John, these may indeed be features of the American legal academy, and of people who self-identify as "legal theorists," but Green's original contention was about American philosophers of law. And here it struck me as odd not to note that a philosopher of law might have thought that Hart had exposed deficiencies in a view like Kelsen's. (Smith, by the way, is in favor of questions about the timeless nature of (heavenly) things, just not *your* kinds of questions about the timeless nature of things!)

Posted by: Brian | Oct 5, 2007 7:29:33 AM

On Green: The main problem seems to be identifying the constituency about which Green is generalising. If we are really strict about who counts as a philosopher of law then America probably has too few of them to provide a statistically significant sample. As we adopt a looser and looser specification of the pool, my point about American intellectual life looms larger and larger.

I agree with you, by the way, that Hart got the better of Kelsen on some points. But Kelsen got the better of Hart on others! I'd call it a high-score draw.

On Smith: I put the point badly. Smith seems to be interested in questions about the timeless nature of things only on condition that the answer to them makes a difference to the actions of policymakers, lawmakers etc. Otherwise they are disparaged as 'incorrigibly academic'.

Posted by: John Gardner | Oct 5, 2007 11:01:11 AM

I've made a contribution to this debate on Legal Theory Blog:
http://lsolum.typepad.com/legaltheory/2007/10/should-we-study.html

Posted by: Lawrence Solum | Oct 5, 2007 3:10:38 PM

Hi, I'm Giovanni Ratti, I'm Italian, I work in Spain (University of Girona) as a lecturer in Jurisprudence.

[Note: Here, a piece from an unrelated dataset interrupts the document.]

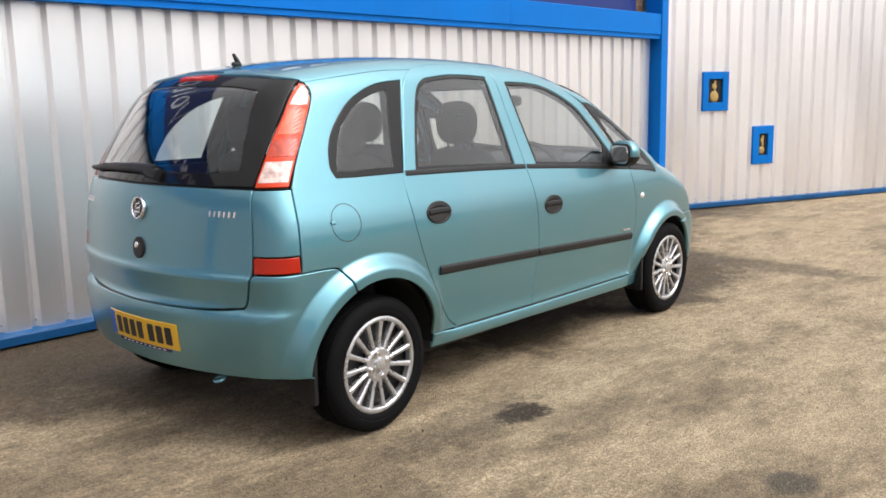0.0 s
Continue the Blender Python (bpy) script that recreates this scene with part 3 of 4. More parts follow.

I think that some pieces of information about the state of the art of jurisprudence in the non-Anglophone iustheoretical world could be useful for debate:

1) everybody who works in the field of Analytical Jurisprudence in Continental
Europe and Latin-American knows Hart’s critique of Kelsen. The great
majority share Hart’s critical views. In the mid-sixties, Norberto Bobbio
(considered on the Continent one of the members of the "Holy Trinity" of
Jurisprudence, together with Kelsen and Hart) stressed the importance of
Hart’s contribution for a renewed approach to legal theory.
Entire generations of European and Latin-American jurisprudents were
formed on Hart’s works. Genaro Carrió, Eugenio Bulygin, and Carlos Nino –
three of the most talented and influent civil-law legal theorists – were
direct disciples of Hart. "The Concept of Law" was translated and reviewed
in many non-English speaking countries immediately after its original
publication. Many articles by civil-law theorists deal with Hartian
topics: e.g., in the seventies, Genaro Carriò was probably the first
to formulate a version of what now has come to be known as “Inclusive
Legal Positivism”; Eugenio Bulygin wrote in 1976 an article which is
called “Sobre la regla de reconocimiento” (On the Rule of Recognition),
which was one of the first in conceiving the rule of recognition as a
conceptual rule (i.e. a recursive definition) and not as a regulative rule; Ricardo
Caracciolo wrote an article where he defends the thesis that Hart’s theory
of the rule of recognition is circular, since the existence of the rule of
recognition depends on judges, who, in turn, can only be determined in the
light of the rules of judgment, whose validity depend on the rule of
recognition. These are just a very few examples of Hartian themes in civil-law
jurisprudential literature (many researches in the field of Hobbesian, Benthamian, or Austinian studies have also been carried out in recent times).

2) one of the main questions that seems to be posed in your discussion is: Why
civil-law jurisprudents are so interested in Kelsen when Hart weakened his jurisprudential theses
so much? Well, generalizing a little bit, civil-law jurisprudents think that some parts of Hart’s
critique were well-founded, while other parts were not. In any case, many
civil-law jurisprudents tend to conceive of Hart’s theory as a derivation
from Kelsen’s. In many recent studies, Kelsen’s and Hart’s theories of the
legal system are considered unitarily as the common prototype of
foundationalism in legal theory.
Moreover, Kelsen’s theory has the great advantage of making the
explication of civil-law legal systems easier than Hart’s. Put very
roughly, these are some possible reasons: 1) Legal science, which has a
prominent role in civil-law legal education, was dealt with by Kelsen, but
is totally absent (for obvious reasons) in Hart’s works. 2) The idea of
rule of recognition, with all its references to judges’ practice, is not
so popular in civil-law legal culture, where the judge has often been
considered as a mere applicator of the law (so that it would have been
very puzzling to consider judicial practice as the foundation of the
validity of a legal system). 3) Kelsen’s theory of interpretation, with
his stress on language ambiguity and interpretive alternatives, is more
appealing to civil-law jurists than Hart’s “vagueness(open texture)-focused” theory of
rule-following.»

Posted by: Giovanni B. Ratti | Oct 7, 2007 6:38:35 AM

These are extremely helpful and illuminating comments, thank you.

Posted by: Brian | Oct 7, 2007 9:54:25 AM

Anglophone philosophers who are interested in finding out more about Kelsen might want to have a look at Lars Vinx' forthcoming OUP book about him. (Lars is a German who has also studied in Canada, so he might be thought to have a foot in both worlds).